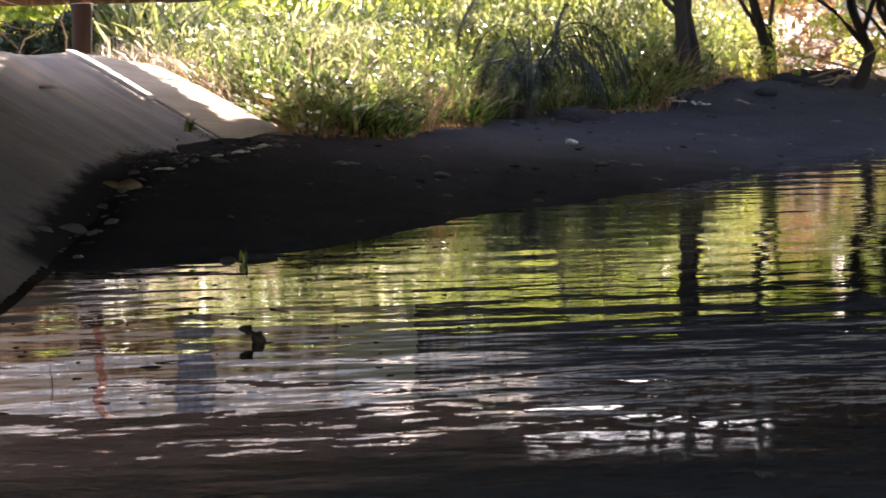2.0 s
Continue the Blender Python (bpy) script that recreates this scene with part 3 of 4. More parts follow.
canes("mid_grass", 1500, 10, behind_verge(-0.4, 8.0, 0.5, 4.2, 0.5), (0.3, 0.8), (0.10, 0.28), (0.006, 0.014), M_SHOOT, "leafy green grass stems on the bank", 18)
canes("tall_grass", 1700, 13, behind_verge(-0.6, 8.5, 2.6, 8.0, 1.4), (0.8, 1.5), (0.14, 0.36), (0.007, 0.016), M_REED, "tall leafy yellow-green cane grass", 12)
tussocks("arching_grass", 90, 20, behind_verge(-0.6, 8.5, 2.8, 8.0, 1.4), (0.7, 1.3), (0.012, 0.022), M_REED, "long arching sunlit grass blades among the canes", 32, bend=(0.3, 1.4), spread=0.25)
tussocks("dry_grass", 260, 22, behind_verge(-0.2, 8.5, -0.1, 6.0, 0.2), (0.2, 0.9), (0.005, 0.011), M_DRY, "dry straw-coloured grass between the green", 14, bend=(0.4, 1.6), spread=0.35)
canes("thin_stems", 1300, 14, behind_verge(2.2, 8.6, 1.2, 6.0, 0.8), (0.6, 1.5), (0.05, 0.15), (0.005, 0.011), M_BRIGHT, "thin yellow-green stems with small glinting leaves", 51)
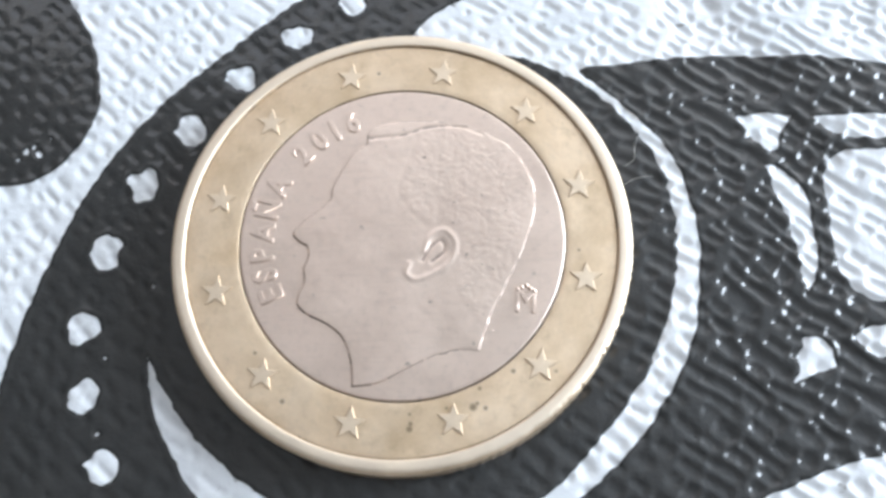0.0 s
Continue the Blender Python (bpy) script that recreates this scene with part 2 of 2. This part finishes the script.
# ---- the room that closes the place ----
WALL = 0.12
LOW, HIGH = -0.75, 2.0
tagged(new("floor", block("floor", -DEEP - WALL, ROOM + WALL, -DEEP - WALL, NORTH + WALL, LOW - 0.1, LOW, FLOOR)), "light beige tiled floor", "floor", kind="structure")
tagged(new("ceiling", block("ceiling", -DEEP - WALL, ROOM + WALL, -DEEP - WALL, NORTH + WALL, HIGH, HIGH + 0.1, GREY)), "plain off-white ceiling", "ceiling", kind="structure")
tagged(new("wall_west", block("wall_west", -DEEP - WALL, -DEEP, -DEEP, NORTH, LOW, HIGH, DARK)), "plain grey wall", "wall", kind="structure")
bm = bmesh.new()
# opening made in the unseen north wall for the added fill lamp
x0, x1, z0, z1 = NFILL_X - NFILL_W / 2, NFILL_X + NFILL_W / 2, NFILL_Z - NFILL_H / 2, NFILL_Z + NFILL_H / 2
for xa, xb, za, zb in ((-DEEP - WALL, x0, LOW, HIGH), (x1, ROOM + WALL, LOW, HIGH), (x0, x1, LOW, z0), (x0, x1, z1, HIGH)):
    bmesh.ops.create_cube(bm, size=1, matrix=Matrix.Translation(((xa + xb) / 2, NORTH + WALL / 2, (za + zb) / 2)) @ Matrix.Diagonal((xb - xa, WALL, zb - za, 1)))
tagged(new("wall_north", bm_mesh("wall_north", bm, PAINT)), "plain cream wall with a wide opening for an added fill lamp", "wall", kind="structure")
tagged(new("wall_south", block("wall_south", -DEEP - WALL, ROOM + WALL, -DEEP - WALL, -DEEP, LOW, HIGH, DARK)), "plain grey wall", "wall", kind="structure")
bm = bmesh.new()
y0, y1, z0, z1 = WIN_Y - WIN_W / 2, WIN_Y + WIN_W / 2, WIN_Z - WIN_H / 2, WIN_Z + WIN_H / 2
for ya, yb, za, zb in ((-DEEP, y0, LOW, HIGH), (y1, NORTH, LOW, HIGH), (y0, y1, LOW, z0), (y0, y1, z1, HIGH)):
    bmesh.ops.create_cube(bm, size=1, matrix=Matrix.Translation((ROOM + WALL / 2, (ya + yb) / 2, (za + zb) / 2)) @ Matrix.Diagonal((WALL, yb - ya, zb - za, 1)))
tagged(new("wall_east", bm_mesh("wall_east", bm, PAINT)), "plain cream wall with a tall window opening", "wall", kind="structure")

TOP, HALF = -0.0006, 0.3
table = tagged(new("table", block("table", -HALF, HALF, -HALF, HALF, TOP - 0.03, TOP, WOOD, 0.003)), "brown wooden table under the printed cloth", "table")
for sx in (-1, 1):
    for sy in (-1, 1):
        cx, cy = sx * (HALF - 0.05), sy * (HALF - 0.05)
        part("leg", block("leg", cx - 0.025, cx + 0.025, cy - 0.025, cy + 0.025, LOW, TOP - 0.03, WOOD, 0.003), table)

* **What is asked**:
Which lines of the material contain the string "recreates"? List each of them.

* **Answer to the exercise**:
Continue the Blender Python (bpy) script that recreates this scene with part 3 of 4. More parts follow.
Continue the Blender Python (bpy) script that recreates this scene with part 2 of 2. This part finishes the script.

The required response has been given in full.